The Ramadan table and the sacred night 

In the eyes of orientalists, the Ramadan table could not be considered complete without the "art of making kunafa," whose preparation so captivated the scholars of the French Expedition to Egypt and Syria between 1798 and 1801. The engineer and artist Nicolas-Jacques Conté provided a precise drawing of a kunafa maker's workshop, while the scholar Étienne-Jean Boudier described the skill of the shaykh of the kunafa makers as he poured the mixture in a graceful circular motion from a perforated vessel onto a heated tray, so that the strands cooked and separated within a short time. 
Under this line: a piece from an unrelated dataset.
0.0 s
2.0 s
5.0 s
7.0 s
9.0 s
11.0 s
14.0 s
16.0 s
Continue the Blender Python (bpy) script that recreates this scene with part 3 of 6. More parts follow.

The British orientalist and lexicographer Edward Lane described the crowds filling the great mosques of Cairo during the final 10 nights of Ramadan, when the spiritual intensity of the holy month reaches its height. Writing in An Account of the Manners and Customs of the Modern Egyptians, published in 1836, he records the popular belief that salt water turns sweet on that blessed night. The devout would sit in humility, he wrote, asking God for acceptance, "with a vessel of salt water before them. From time to time, they would taste it to see whether it had become sweet, and if it had, they would be certain that the night was Laylat al Qadr."

Across the centuries, these accounts reveal a shared rhythm running through the cities of the Arab world during Ramadan. From the lantern-lit arcades of Mecca and the learning circles of Damascus to the minarets and markets of Cairo, travellers recorded nights filled with prayer, recitation, generosity, and expectation. Though each city possessed its own customs, the spirit of the month remained recognisable: a time when streets stayed awake until dawn, mosques filled with worshippers, and the ordinary life of the city turned toward devotion.